Monday, March 31, 2008

Poem for Monday

Mock Orange
By Louise Gluck


It is not the moon, I tell you.
It is these flowers
lighting the yard.

I hate them.
I hate them as I hate sex,
the man's mouth
sealing my mouth, the man's
paralyzing body--

and the cry that always escapes,
the low, humiliating
premise of union--

In my mind tonight
I hear the question and pursuing answer
fused in one sound
that mounts and mounts and then
is split into the old selves,
the tired antagonisms. Do you see?
We were made fools of.

And the scent of mock orange
drifts through the window.

How can I rest?
How can I be content
when there is still
that odor in the world?

--------

"As a graduate student in the late 1970s, I watched the tiny, graceful and expensively dressed Louise Gluck ascend to a podium to read Mock Orange,' about the disappointments of marriage. The poem wrung shocked gasps from the audience when the speaker claimed to hate the syrupy aroma of mock orange flowers 'as I hate sex,'" recalled Mary Karr in Sunday's Poet's Choice in The Washington Post Book World. "How small this poem is, for Gluck never wastes the reader's time...the orange blossom is the wedding flower, so mock orange is the faux version of real union. The poem opens when the wife -- kept awake by that sickly sweet odor -- tells her husband that it's not the moon troubling her rest but the fake shine of those cloying blossoms. Only as the poem goes on do we realize the conversation takes place during post-coital tristesse -- the natural sadness after sex that comes from the end of union. It's not sex the speaker despises; it's the fact that physical intimacy can devolve into private lust, and a couple can wind up 'split into the old selves,/the tired antagonisms.'"

We are home from Philadelphia with our poor neglected cats, who appear to have survived our absence. This morning after a big buffet breakfast in the Marriott, we went to the Independence Seaport Museum, which in addition to exhibits on immigration, shipbuilding and underwater archaeology (we'd visited before without the children and I knew they would love all the hands-on exhibits) offers free admission to the submarine Becuna and the USS Olympia -- the former a claustrophobic World War II submarine that once held a crew of 80, the latter the beautifully preserved oldest steel warship still afloat anywhere in the world. From there we went to Penn's Museum of Archaeology, which I used to visit all the time as a student, with its fabulous collection of ancient Canaanite, Mesopotamian, Hebrew, Egyptian, Greek, Etruscan, Roman and Native American artifacts. My parents met up with friends who live in Philadelphia in the cafe while we took younger son to the Phoenecian artifacts because he taught himself to read the letters in World Studies class.


A sphinx and temple ruins from the ancient city of Memphis dating to about 1250 BCE, transported to the University of Pennsylvania and displayed in its museum.


This vase is even older, from 2700 BCE, and has the name of King Khasekhem inscribed in hieroglyphics along with an account of an attack by a vulture goddess.


This crystal sphere, believed to be the second largest in the world, came from the Imperial Palace in Peking after arriving there from Burma in the 1600s.
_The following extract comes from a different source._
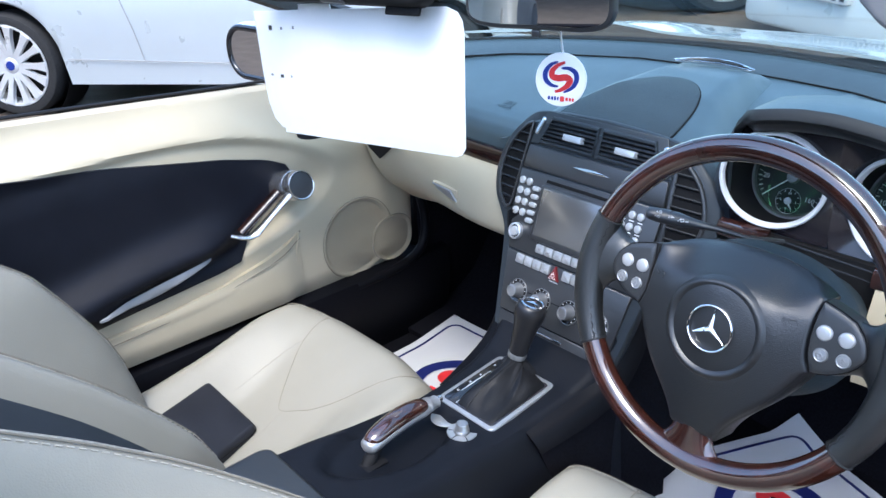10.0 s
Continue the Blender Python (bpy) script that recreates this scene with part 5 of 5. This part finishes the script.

The crystal was shaped in Burma over many years in a cylindrical chamber of emery, garnet powder and water.


From the Independence Seaport Museum, a British pistol circa 1798 retrieved from the wreck of the HMS Debraak, which capsized off Cape Henlopen after taking a wealthy Spanish prize. Treasure hunters searched for the ship for years.


Philadelphia merchant Israel Cope ordered the tea set on the left with Warwick Castle decorating the pot and cup. The city had a historic maritime connection with China due to the porcelain trade.


Here aboard the submarine Becuna is a crewman's bed folded out above a partially dismantled torpedo. During the war, the crew slept above the torpedos in the fore and aft rooms.


And here's Olympia with the Becuna low in the water at right and the ship-turned-restaurant Moshulu, the largest four-masted sailing ship in the world still afloat.


On the way home we stopped at the Delaware Museum of Art, under the mistaken impression that it was open till 5 when in fact it was only open till 4, though at least it was free so we went in for what time we had -- slightly more than half an hour, which was enough time to race through the Pre-Raphaelites and Howard Pyle exhibits. After much debate on the drive back about where to stop for dinner, we ended up at the deli in the shopping center near our house. Then the kids got their last few minutes of vacation Wii and we all watched John Adams, where we got the unexpected surprise of Tom Hollander as George III; I had no idea he was in this mini-series, the IMDb doesn't list him! The kids and I both recognized him immediately, but only a couple of news articles mention him playing the role. I loved John and Abigail's awkward reunion, John's adult kids refusing to listen to him and the very charming Thomas Jefferson trying to recover from personal losses by enjoying Paris. And I loved loved loved Washington taking the oath of office.

We seem to have missed the opening of the Nationals' new stadium, the opening of the National Cherry Blossom Festival and the four top seeds getting into the NCAA finals. Hopefully that means we also missed the traffic associated with those events!